Wednesday, October 13, 2010

WET HOT AMERICAN HEAVY METAL ADOLESCENCE

Here's a re-post of some misty watered-colored memories from my youth, originally posted on my old Agony Shorthand music blog back in 2006.

Cathartically recounting one's ridiculous adolescence has certainly been a cottage industry for years, & my tales are likely not much different than anyone else's. Yet I still can't believe how metal-obsessed my junior high school (John Muir Junior High, San Jose, California) was circa 1979-82, and what ripe material I keep pulling from my memory banks even today. It was a time where the kids who smoked cigarettes on the fence outside the school were the "stoners", also known as "burnouts", and their musical direction set the tone for nearly everyone else's. Except, that is, for mine, and that of a few girls and the odd 13-year-old John Muir attendee who wasn't totally obsessed about rawk. A few anecdotes:
  • There was this dude right out of metal hesher central casting named Bobby Garcia, a total badass who started all sorts of fights & would give you a surprise grilling on your musical taste to see if it was up to snuff. He and his pals would go hang out & smoke Camels in an open field with a couple of dirt piles near the Almaden Plaza mall that everyone called "Stoner's Cove". I'm pretty sure very few of these supposed stoners had actually discovered pot yet. In a school with very few blacks, Bobby still made it a point to tell the handful that were around, that, in his words, "AC/DC, Rock and Roll, Disco Sucks and so does Soul". I always loved that, and repeat it whenever I get the chance. Note that AC/DC preceded even rock and roll itself in the couplet. AC/DC were huge at my school - they were the be-all & end-all for most kids, and if you didn't like 'em, you'd better damn well pretend that you did.
  • One time Garcia and this other mental giant whose name I forget chased this nerdy guy named Bob Zettlemoyer (I'm serious!) down after Zettlemoyer incorrectly claimed to be an AC/DC fan. With fists held above his face as he was pinned down -- I watched this myself -- they said, "Name two people in AC/DC! Name two, motherfucker!!". It was heartbreaking to watch as a trembling Bob answered "Bon Scott" (technically correct, but everyone knew Scott drank himself to death a couple years earlier) and -- uh oh -- "Led Zeppelin". Ouch.
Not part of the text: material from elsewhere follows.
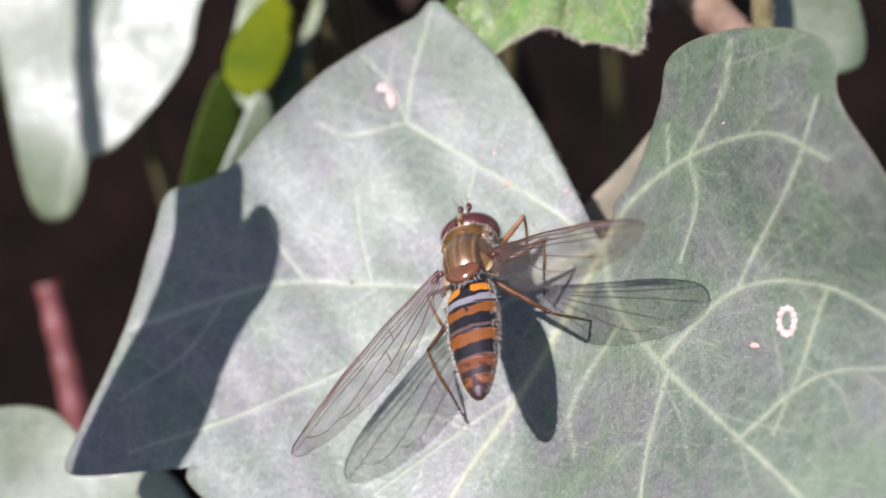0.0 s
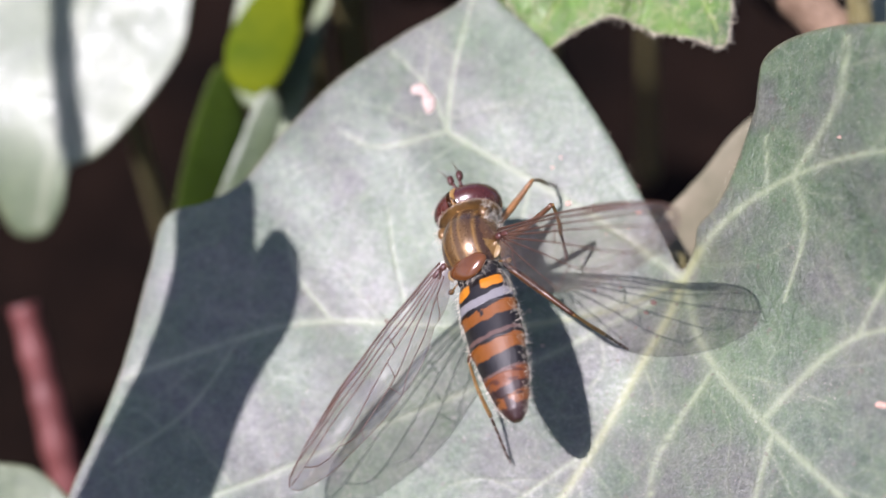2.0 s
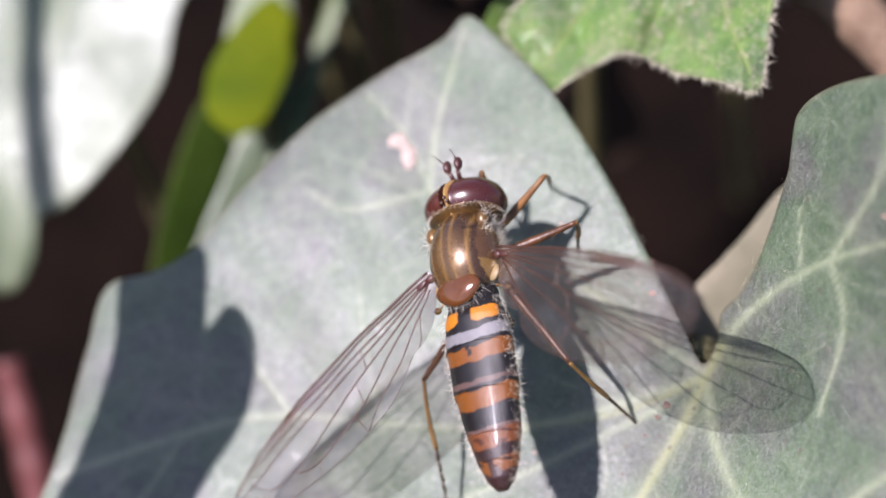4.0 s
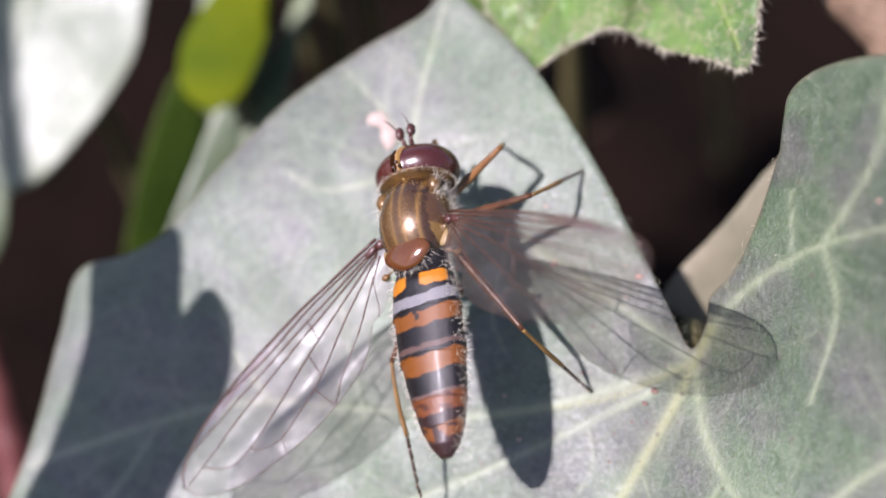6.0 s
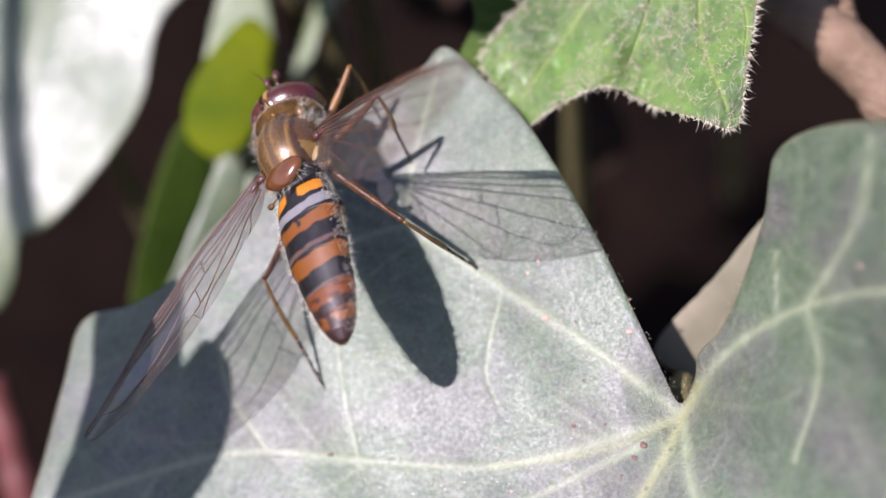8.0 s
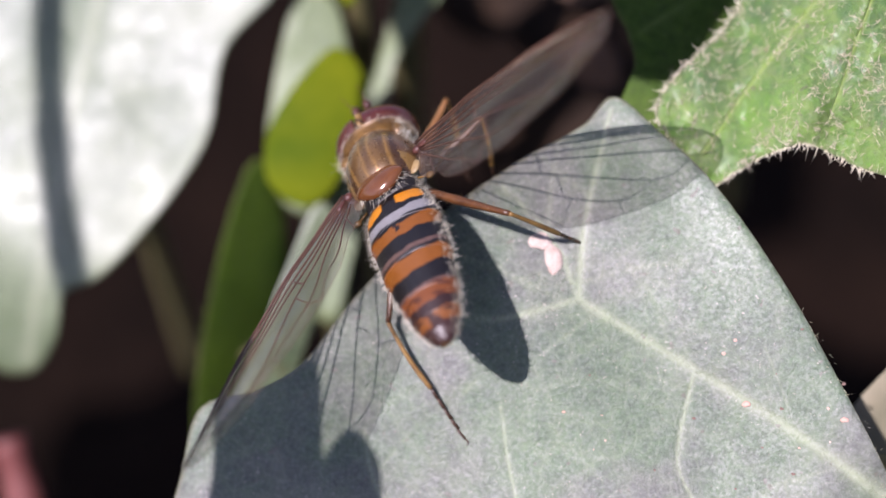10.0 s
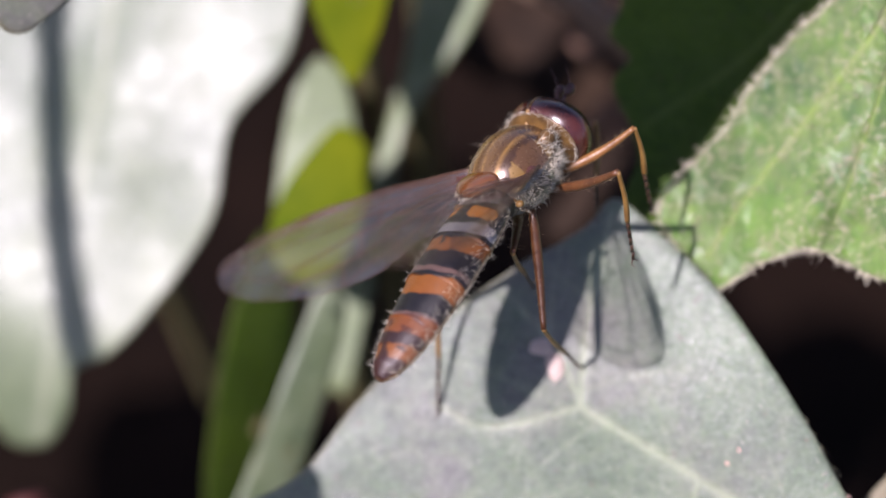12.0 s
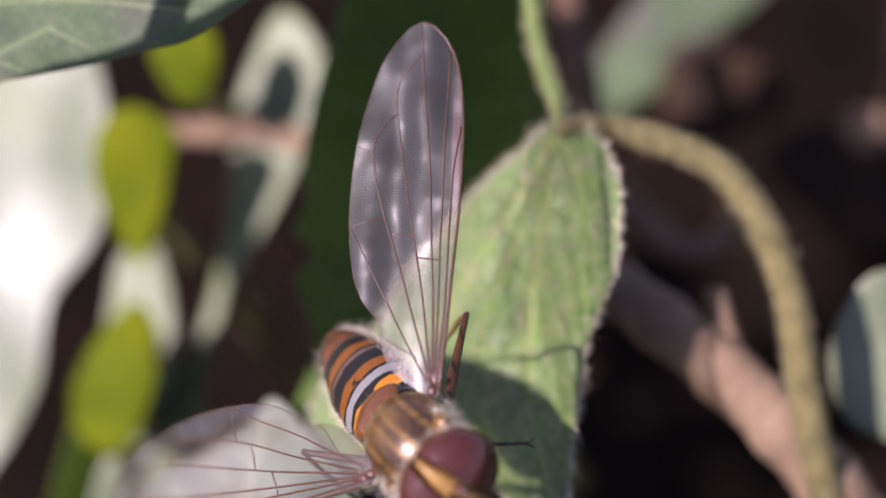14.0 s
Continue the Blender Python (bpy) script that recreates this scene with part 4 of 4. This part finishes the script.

They "whaled on his ass" right then & there.
  • The chief radio station of my peers - listen to it or you suck -- was KOME. The station cranked a steady diet of Scorpions, AC/DC, Led Zep and The Who, and had the most inane radio personalities imaginable, totally perfect for the sexually pent-up 13-year-old male demographic. The station is deservedly famous for the tag line, "Don't touch that dial, it's got KOME on it", but I'll admit I never actually heard them say it. Late nights belonged to this clown named "Dennis Erectus", who would go off about his lust for Nancy Reagan in a stupid, unhinged voice that predated Bobcat Goldthwait, and then crank the beastly faux metal til everyone had gone to bed. Erectus' routines would then predictably be played out at recess by every would-be stoner looking to impress the chicks and the fellas.
  • Ms. Tossel, my 8th-grade English teacher, assigned everyone in class to conduct a poll of some kind - mine was "What's your favorite kind of music?". The choices I listed were "Hard Rock", "Easy Rock" (think Air Supply, Ambrosia and the Little River Band), "Soul", "Disco" and "New Wave". Of course the latter was a sop to myself, and no, I wasn't calling it punk yet (besides -- I really liked new wave). Final winner, out of roughly 40 kids polled? Hard Rock, of course, though I "interviewed" a disproportionate number of girls and almost got "Easy Rock" to squeak over the top. New Wave came in dead last. I remember having to stand up in front of class to read off the results and discuss my methodology (full regression analysis, discrete variables, etc.), and afterward, this total Cheech Marin-voiced Latino tough guy named Enrique ("Kiki") Salcido asked me what style I had voted for. When I sheepishly intoned that I had in fact voted for "New Wave", he looked stunned and incredulous, and asked me (remember his Cheech Marin voice), "No way Hinman -- you're a ponker???!?".
Naturally I could go on with self-referential tales such as these, but we all have them in some form or another. I actually missed nearly a decade's worth of schooling in "classic rock" because of my visceral hatred of my schoolmates and my reactionary decision to not listen to anything they liked. Therefore I thought (at the time) the Stones sucked, AC/DC sucked, Sabbath sucked, Led Zep sucked etc. The Pretenders? Adam and the Ants? Well, Adam and the Ants kinda ruled, didn't they?